If there is anything I associate as the scent of luxury it is leather. Leather always seems like an upgrade. Ricardo Montalban would tell me soft Corinthian leather was part of the luxury of the automobile he was hawking. The pieces of leather I’ve owned all seem like some of the most high-end things I own. Part of that is the smell of leather. There is something primal and opulent about it.
Leather has been a staple of modern perfumery since the 1927 release of Chanel Cuir de Russie by perfumer Ernest Beaux. Here is the thing there is no such thing as leather essential oil. When you smell leather in a perfume it has to be a created accord by the perfumer to smell like leather. When I learned this I realized whenever I smelt leather in a perfume, I was encountering a perfumer’s signature.
Because there is no one recipe every perfumer creates their own version of the accord. M. Beaux would use one of the materials used to tan leather, birch tar, as the foundation for the one in Cuir de Russie. Ever since, each perfumer has had the opportunity to evolve the making of their accord as more and more ingredients became available.
This has resulted in perfume with differing leather effects. They can be subtle as a driving glove to as robust as that original saddle leather. Perfumer Bertrand Duchaufour would make different leather accords for different compositions. He combined styrax and birch tar for the classic leather vibe. Frankincense, davana, cistus, and saffron form a piquant version. Angelica seed, blackcurrant bud, and tomato leaf form a raw untanned scent. My favorite is his combination of castoreum and ambergris. There is just the right balance of refined and animalic that is near perfect.

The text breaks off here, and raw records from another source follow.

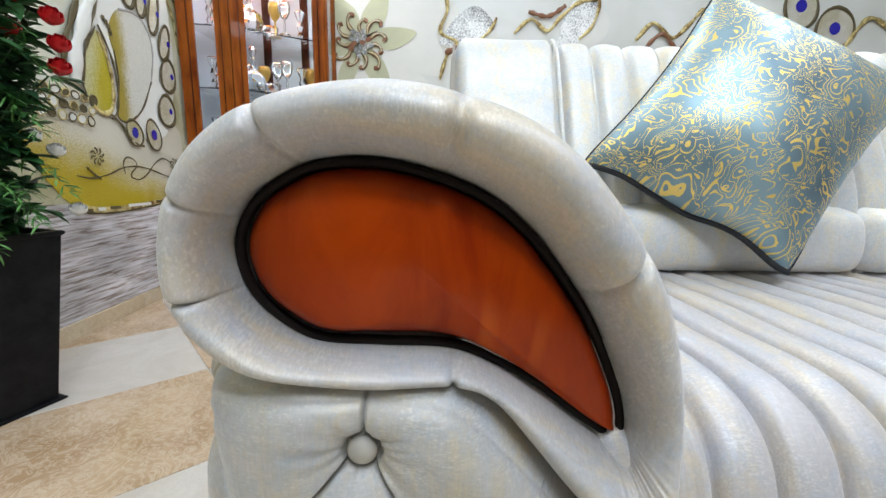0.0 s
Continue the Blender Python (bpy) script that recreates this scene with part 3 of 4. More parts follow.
def seat():
    prof = open_curve([(0.312, 0.2905), (0.284, 0.2925), (0.263, 0.308), (0.257, 0.338), (0.263, 0.384), (0.282, 0.422), (0.312, 0.446), (0.36, 0.458), (0.46, 0.462), (0.60, 0.458), (0.76, 0.448)], 70)
    tan = np.gradient(prof, axis=0)
    tan /= np.linalg.norm(tan, axis=1)[:, None]
    nor = np.c_[-tan[:, 1], tan[:, 0]]
    if nor[10, 0] > 0:
        nor = -nor
    xs = np.r_[np.linspace(0.076, 0.72, 284), np.linspace(0.72, RIGHT_END, 330)[1:]]
    v = []
    for x in xs:
        end = 0.014 * max(0.0, 1 - (x - 0.076) / 0.022) ** 2
        off = float(fluted(np.array(x), 0.1665, RIB, 0.0175)) if x > 0.15 else -0.004
        off -= 0.004 * math.exp(-((x - 0.1335) / 0.0016) ** 2) + end
        for j, (p, q) in enumerate(zip(prof, nor)):
            lean = 0.024 * math.sin(min(1, j / 34) * math.pi)
            wav = 0.0012 * noise.noise((x * 16, p[0] * 14 + p[1] * 14, 0))
            v.append((x + lean * 0.95, p[0] + q[0] * (off + wav), p[1] + q[1] * (off + wav)))
    cushion = sofa_part("seat_cushion", v, grid_faces(len(xs), len(prof)), FABRIC_SEAT, None, "fluted seat cushion with rounded front")
    for sx in (0.1300, 0.1365):
        path = [(sx + 0.004, p[0] + q[0] * 0.001 - 0.0, p[1] + q[1] * 0.001) for p, q in zip(prof[4:34], nor[4:34])]
        tv, tf = tube(path, 0.0009, 6)
        sofa_part("stitched_seam", tv, tf, FABRIC_SEAT, cushion)


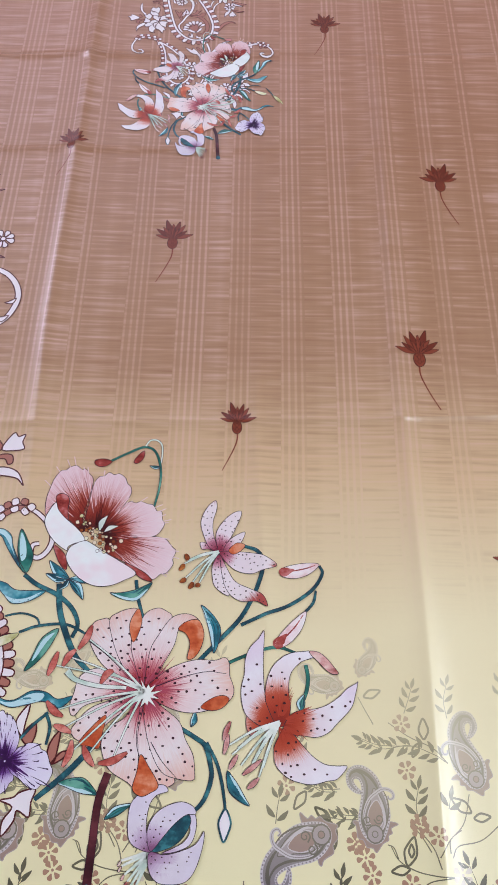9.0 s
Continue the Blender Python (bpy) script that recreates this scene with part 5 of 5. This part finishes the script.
    for b, t in (((36.4, 158.4), (41.4, 173.9)),
                         ((37.5, 156.5), (26.8, 155.1)),
                         ((78.2, 131.0), (63.1, 130.0)),
                         ((78.2, 132.0), (84.9, 143.3)),
                         ((48.5, 95.2), (48.2, 111.4)),
                         ((48.6, 93.4), (55.8, 84.9)),
                         ((-11.5, 182.9), (-18.6, 189.5)),
                         ((-11.5, 182.9), (-6.7, 168.0)),
                         ((-17.8, 209.1), (-22.3, 202.8)),
                         ((113.7, 85.3), (124.4, 84.3)),
                         ((51.4, 229.8), (51.7, 242.4)),
                         ((47.7, 227.1), (43.8, 219.3)),
                         ((77.5, 187.9), (66.0, 195.7)),
                         ((79.1, 184.7), (89.3, 185.8)),
                         ((-9.6, 180.1), (-7.5, 166.7)),
                         ((-9.6, 182.6), (-18.2, 188.8)),
                         ((-24.4, 198.2), (-31.6, 188.3)),
                         ((14.6, 255.6), (25.3, 259.6)),
                         ((39.1, 162.9), (39.4, 169.9))):
        open_leaf(art, b, t, first)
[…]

Quentin Bisch (l.) and Marc-Antoine Barrois
A recent pair of releases shows the difference ways a leather accord can be tuned to very different styles of perfume. Perfumer Quentin Bisch working with Marc-Antoine Barrois. Released their first perfume based on a leather accord called Marc-Antoine Barrois B683. This is that luxurious leather accord I spoke of at the beginning. This leather caresses and envelops me in all the things which make leather great. They would return a year later with Marc-Antoine Barrois Ganymede. This time the leather accord is used in a near transparent way allowing immortelle to tease out the ambergris I am pretty sure is there. This makes it that kind of salty animalic that I enjoyed so much by M. Duchaufour.
Leather is one of the most important accords in all of perfumery. It also allows the perfumers an opportunity to append a scented signature to their works. This is why I adore it.
When I was a child if there was a scent I associated with success and power it was leather. Whenever we visited family and friends who I perceived as successful the smell of leather was everywhere. In the furniture we sat on. In the pair of driving gloves worn as we drove in a big car. A leather covered desk in a wood-paneled office. This became hardwired into my developing mind as even now I still must overcome the impulse. What it does mean is when there are perfumes which go for this it brings me back to a childhood where the smell of leather is a pure luxury. Marc-Antoine Barrois B683 is one which reminds me of all of this.
Marc-Antoine Barrois is a menswear designer in Paris. He works on bespoke creations for his clientele. He decided he wanted a perfume to scent his store. For him he also shared the same childhood memories of leather as luxury. It turns out perfumer Quentin Bisch is another who also feels this way. When M. Barrois and M. Bisch came together it became obvious this was the style of perfume they would collaborate on.
Quentin Bisch (l.) and Marc-Antoine Barrois (Photo: Fred Zara)
When a leather accord is constructed it can go in many directions. Based on my experience the refined version is the most difficult to achieve. As a perfumer pulls together the pieces, I think rough spots frequently show up requiring a more precise construction. What is achieved in B683 is that high degree of difficulty leather accord achieving the desired effect.
The opening of B683 is a surprising spice mélange of black pepper, nutmeg, saffron, and Szechuan pepper. I have extolled the use of the last material a lot recently. In the hands of a perfumer like M. Bisch it still can impress in new ways. In this case M. Bisch teases out a green thread and uses the nutmeg and saffron to make it more pronounced. As much as I like the leather which comes next this top accord is compelling. The leather does come next. This is that refined supple style of leather that only seems to be attached to luxury items. It is bracketed by softly resinous labdanum and green violet leaves. The violet leaves pick up that green thread from the top accord and passes it along to the oakmoss in the base. The foundation of B683 is sandalwood, patchouli, and ambroxan. This forms a very dry woody accord as the ambroxan is used to tamp down the less arid aspects of patchouli and sandalwood.
B683 has 10-12 hour longevity and average sillage.
The star of B683 is the leather accord at its heart which lives up to its brief. It is a gorgeous example of this. For me it is the top accord which was my favorite part. Somewhat like the opening act overshadowing the headliner. The entire experience of B683 is one of leather as the epitome of luxury.
Disclosure: This review is based on a sample I purchased.